**Exercise objective**
Restate each line of the listing exactly, without carrying over any pictures.

**Supplied information**
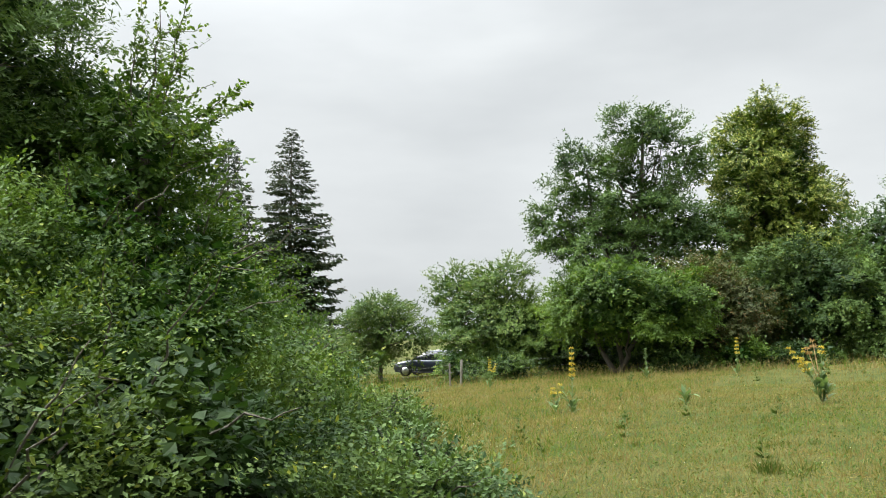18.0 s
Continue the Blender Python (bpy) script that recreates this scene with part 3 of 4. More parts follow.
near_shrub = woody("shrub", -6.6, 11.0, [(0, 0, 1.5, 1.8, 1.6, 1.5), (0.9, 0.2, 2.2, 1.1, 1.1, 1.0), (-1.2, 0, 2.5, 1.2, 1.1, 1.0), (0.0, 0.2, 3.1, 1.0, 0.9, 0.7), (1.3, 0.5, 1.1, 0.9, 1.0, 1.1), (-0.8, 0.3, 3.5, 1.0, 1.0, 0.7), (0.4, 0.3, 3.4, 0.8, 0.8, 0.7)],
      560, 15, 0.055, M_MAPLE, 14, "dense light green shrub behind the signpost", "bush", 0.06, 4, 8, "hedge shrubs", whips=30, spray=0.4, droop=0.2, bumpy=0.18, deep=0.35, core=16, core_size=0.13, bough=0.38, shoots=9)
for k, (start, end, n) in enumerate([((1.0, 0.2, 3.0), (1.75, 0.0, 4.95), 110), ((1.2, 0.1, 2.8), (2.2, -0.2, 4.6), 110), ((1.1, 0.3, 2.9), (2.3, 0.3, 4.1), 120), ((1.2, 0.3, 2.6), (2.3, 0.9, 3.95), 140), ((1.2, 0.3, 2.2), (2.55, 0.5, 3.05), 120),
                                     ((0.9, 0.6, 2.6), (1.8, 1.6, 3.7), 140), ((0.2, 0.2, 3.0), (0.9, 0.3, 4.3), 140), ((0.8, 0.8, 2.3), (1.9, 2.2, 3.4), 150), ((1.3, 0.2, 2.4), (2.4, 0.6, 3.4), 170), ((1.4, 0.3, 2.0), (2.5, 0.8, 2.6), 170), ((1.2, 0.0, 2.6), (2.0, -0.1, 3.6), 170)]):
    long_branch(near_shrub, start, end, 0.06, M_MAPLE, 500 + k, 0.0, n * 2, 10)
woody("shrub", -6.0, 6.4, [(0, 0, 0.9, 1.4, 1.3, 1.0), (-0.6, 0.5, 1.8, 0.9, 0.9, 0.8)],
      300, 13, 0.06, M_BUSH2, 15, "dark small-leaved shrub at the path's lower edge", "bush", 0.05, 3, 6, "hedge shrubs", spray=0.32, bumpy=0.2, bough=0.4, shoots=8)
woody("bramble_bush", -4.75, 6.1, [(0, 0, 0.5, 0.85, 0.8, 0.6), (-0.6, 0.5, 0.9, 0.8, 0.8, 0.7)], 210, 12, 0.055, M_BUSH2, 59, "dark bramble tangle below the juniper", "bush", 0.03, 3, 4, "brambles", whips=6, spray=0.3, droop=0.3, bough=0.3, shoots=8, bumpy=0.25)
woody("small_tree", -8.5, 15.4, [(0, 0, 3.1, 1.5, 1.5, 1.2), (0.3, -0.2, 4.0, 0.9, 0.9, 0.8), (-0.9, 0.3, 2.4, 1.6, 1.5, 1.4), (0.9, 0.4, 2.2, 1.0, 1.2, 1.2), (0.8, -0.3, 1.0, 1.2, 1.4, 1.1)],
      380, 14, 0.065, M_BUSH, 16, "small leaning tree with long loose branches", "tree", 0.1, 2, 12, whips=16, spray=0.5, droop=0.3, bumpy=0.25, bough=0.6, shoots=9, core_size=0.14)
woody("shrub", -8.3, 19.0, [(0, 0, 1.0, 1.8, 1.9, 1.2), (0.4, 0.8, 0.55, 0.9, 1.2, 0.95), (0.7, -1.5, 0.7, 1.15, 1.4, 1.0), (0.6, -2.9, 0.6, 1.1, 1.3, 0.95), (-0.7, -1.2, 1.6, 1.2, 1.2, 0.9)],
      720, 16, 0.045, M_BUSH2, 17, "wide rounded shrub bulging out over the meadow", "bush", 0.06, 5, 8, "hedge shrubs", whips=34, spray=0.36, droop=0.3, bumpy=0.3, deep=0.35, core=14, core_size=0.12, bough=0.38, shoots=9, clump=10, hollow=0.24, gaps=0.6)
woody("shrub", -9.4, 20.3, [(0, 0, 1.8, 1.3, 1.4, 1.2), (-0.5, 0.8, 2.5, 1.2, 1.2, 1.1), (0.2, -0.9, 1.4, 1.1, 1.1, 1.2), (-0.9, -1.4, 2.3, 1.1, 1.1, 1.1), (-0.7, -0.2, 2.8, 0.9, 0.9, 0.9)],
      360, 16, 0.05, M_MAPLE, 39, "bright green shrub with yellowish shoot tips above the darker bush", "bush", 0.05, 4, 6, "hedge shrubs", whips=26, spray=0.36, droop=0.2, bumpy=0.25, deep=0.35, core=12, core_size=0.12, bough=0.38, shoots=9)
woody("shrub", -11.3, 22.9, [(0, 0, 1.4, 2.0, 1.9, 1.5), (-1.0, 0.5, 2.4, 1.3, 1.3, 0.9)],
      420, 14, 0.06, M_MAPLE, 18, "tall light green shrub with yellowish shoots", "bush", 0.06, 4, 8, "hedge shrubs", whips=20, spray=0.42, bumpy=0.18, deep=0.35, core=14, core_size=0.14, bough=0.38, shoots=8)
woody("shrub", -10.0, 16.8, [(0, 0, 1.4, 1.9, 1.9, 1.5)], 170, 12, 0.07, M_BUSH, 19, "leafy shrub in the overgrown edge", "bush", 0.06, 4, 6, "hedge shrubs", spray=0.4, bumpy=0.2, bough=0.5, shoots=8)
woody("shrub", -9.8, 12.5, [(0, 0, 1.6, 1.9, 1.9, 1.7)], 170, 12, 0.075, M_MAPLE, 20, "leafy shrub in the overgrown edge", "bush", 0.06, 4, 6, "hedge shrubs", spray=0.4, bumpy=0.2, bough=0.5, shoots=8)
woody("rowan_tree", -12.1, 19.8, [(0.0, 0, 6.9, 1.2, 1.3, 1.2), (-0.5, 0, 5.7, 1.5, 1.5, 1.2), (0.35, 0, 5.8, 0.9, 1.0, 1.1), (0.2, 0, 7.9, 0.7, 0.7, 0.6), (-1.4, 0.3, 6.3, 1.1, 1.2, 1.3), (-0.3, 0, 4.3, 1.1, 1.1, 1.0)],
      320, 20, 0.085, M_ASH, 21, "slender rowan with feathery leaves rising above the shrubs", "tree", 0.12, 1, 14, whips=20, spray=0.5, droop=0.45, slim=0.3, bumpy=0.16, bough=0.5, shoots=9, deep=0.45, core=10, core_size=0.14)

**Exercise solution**
18.0 s
Continue the Blender Python (bpy) script that recreates this scene with part 3 of 4. More parts follow.
near_shrub = woody("shrub", -6.6, 11.0, [(0, 0, 1.5, 1.8, 1.6, 1.5), (0.9, 0.2, 2.2, 1.1, 1.1, 1.0), (-1.2, 0, 2.5, 1.2, 1.1, 1.0), (0.0, 0.2, 3.1, 1.0, 0.9, 0.7), (1.3, 0.5, 1.1, 0.9, 1.0, 1.1), (-0.8, 0.3, 3.5, 1.0, 1.0, 0.7), (0.4, 0.3, 3.4, 0.8, 0.8, 0.7)],
      560, 15, 0.055, M_MAPLE, 14, "dense light green shrub behind the signpost", "bush", 0.06, 4, 8, "hedge shrubs", whips=30, spray=0.4, droop=0.2, bumpy=0.18, deep=0.35, core=16, core_size=0.13, bough=0.38, shoots=9)
for k, (start, end, n) in enumerate([((1.0, 0.2, 3.0), (1.75, 0.0, 4.95), 110), ((1.2, 0.1, 2.8), (2.2, -0.2, 4.6), 110), ((1.1, 0.3, 2.9), (2.3, 0.3, 4.1), 120), ((1.2, 0.3, 2.6), (2.3, 0.9, 3.95), 140), ((1.2, 0.3, 2.2), (2.55, 0.5, 3.05), 120),
                                     ((0.9, 0.6, 2.6), (1.8, 1.6, 3.7), 140), ((0.2, 0.2, 3.0), (0.9, 0.3, 4.3), 140), ((0.8, 0.8, 2.3), (1.9, 2.2, 3.4), 150), ((1.3, 0.2, 2.4), (2.4, 0.6, 3.4), 170), ((1.4, 0.3, 2.0), (2.5, 0.8, 2.6), 170), ((1.2, 0.0, 2.6), (2.0, -0.1, 3.6), 170)]):
    long_branch(near_shrub, start, end, 0.06, M_MAPLE, 500 + k, 0.0, n * 2, 10)
woody("shrub", -6.0, 6.4, [(0, 0, 0.9, 1.4, 1.3, 1.0), (-0.6, 0.5, 1.8, 0.9, 0.9, 0.8)],
      300, 13, 0.06, M_BUSH2, 15, "dark small-leaved shrub at the path's lower edge", "bush", 0.05, 3, 6, "hedge shrubs", spray=0.32, bumpy=0.2, bough=0.4, shoots=8)
woody("bramble_bush", -4.75, 6.1, [(0, 0, 0.5, 0.85, 0.8, 0.6), (-0.6, 0.5, 0.9, 0.8, 0.8, 0.7)], 210, 12, 0.055, M_BUSH2, 59, "dark bramble tangle below the juniper", "bush", 0.03, 3, 4, "brambles", whips=6, spray=0.3, droop=0.3, bough=0.3, shoots=8, bumpy=0.25)
woody("small_tree", -8.5, 15.4, [(0, 0, 3.1, 1.5, 1.5, 1.2), (0.3, -0.2, 4.0, 0.9, 0.9, 0.8), (-0.9, 0.3, 2.4, 1.6, 1.5, 1.4), (0.9, 0.4, 2.2, 1.0, 1.2, 1.2), (0.8, -0.3, 1.0, 1.2, 1.4, 1.1)],
      380, 14, 0.065, M_BUSH, 16, "small leaning tree with long loose branches", "tree", 0.1, 2, 12, whips=16, spray=0.5, droop=0.3, bumpy=0.25, bough=0.6, shoots=9, core_size=0.14)
woody("shrub", -8.3, 19.0, [(0, 0, 1.0, 1.8, 1.9, 1.2), (0.4, 0.8, 0.55, 0.9, 1.2, 0.95), (0.7, -1.5, 0.7, 1.15, 1.4, 1.0), (0.6, -2.9, 0.6, 1.1, 1.3, 0.95), (-0.7, -1.2, 1.6, 1.2, 1.2, 0.9)],
      720, 16, 0.045, M_BUSH2, 17, "wide rounded shrub bulging out over the meadow", "bush", 0.06, 5, 8, "hedge shrubs", whips=34, spray=0.36, droop=0.3, bumpy=0.3, deep=0.35, core=14, core_size=0.12, bough=0.38, shoots=9, clump=10, hollow=0.24, gaps=0.6)
woody("shrub", -9.4, 20.3, [(0, 0, 1.8, 1.3, 1.4, 1.2), (-0.5, 0.8, 2.5, 1.2, 1.2, 1.1), (0.2, -0.9, 1.4, 1.1, 1.1, 1.2), (-0.9, -1.4, 2.3, 1.1, 1.1, 1.1), (-0.7, -0.2, 2.8, 0.9, 0.9, 0.9)],
      360, 16, 0.05, M_MAPLE, 39, "bright green shrub with yellowish shoot tips above the darker bush", "bush", 0.05, 4, 6, "hedge shrubs", whips=26, spray=0.36, droop=0.2, bumpy=0.25, deep=0.35, core=12, core_size=0.12, bough=0.38, shoots=9)
woody("shrub", -11.3, 22.9, [(0, 0, 1.4, 2.0, 1.9, 1.5), (-1.0, 0.5, 2.4, 1.3, 1.3, 0.9)],
      420, 14, 0.06, M_MAPLE, 18, "tall light green shrub with yellowish shoots", "bush", 0.06, 4, 8, "hedge shrubs", whips=20, spray=0.42, bumpy=0.18, deep=0.35, core=14, core_size=0.14, bough=0.38, shoots=8)
woody("shrub", -10.0, 16.8, [(0, 0, 1.4, 1.9, 1.9, 1.5)], 170, 12, 0.07, M_BUSH, 19, "leafy shrub in the overgrown edge", "bush", 0.06, 4, 6, "hedge shrubs", spray=0.4, bumpy=0.2, bough=0.5, shoots=8)
woody("shrub", -9.8, 12.5, [(0, 0, 1.6, 1.9, 1.9, 1.7)], 170, 12, 0.075, M_MAPLE, 20, "leafy shrub in the overgrown edge", "bush", 0.06, 4, 6, "hedge shrubs", spray=0.4, bumpy=0.2, bough=0.5, shoots=8)
woody("rowan_tree", -12.1, 19.8, [(0.0, 0, 6.9, 1.2, 1.3, 1.2), (-0.5, 0, 5.7, 1.5, 1.5, 1.2), (0.35, 0, 5.8, 0.9, 1.0, 1.1), (0.2, 0, 7.9, 0.7, 0.7, 0.6), (-1.4, 0.3, 6.3, 1.1, 1.2, 1.3), (-0.3, 0, 4.3, 1.1, 1.1, 1.0)],
      320, 20, 0.085, M_ASH, 21, "slender rowan with feathery leaves rising above the shrubs", "tree", 0.12, 1, 14, whips=20, spray=0.5, droop=0.45, slim=0.3, bumpy=0.16, bough=0.5, shoots=9, deep=0.45, core=10, core_size=0.14)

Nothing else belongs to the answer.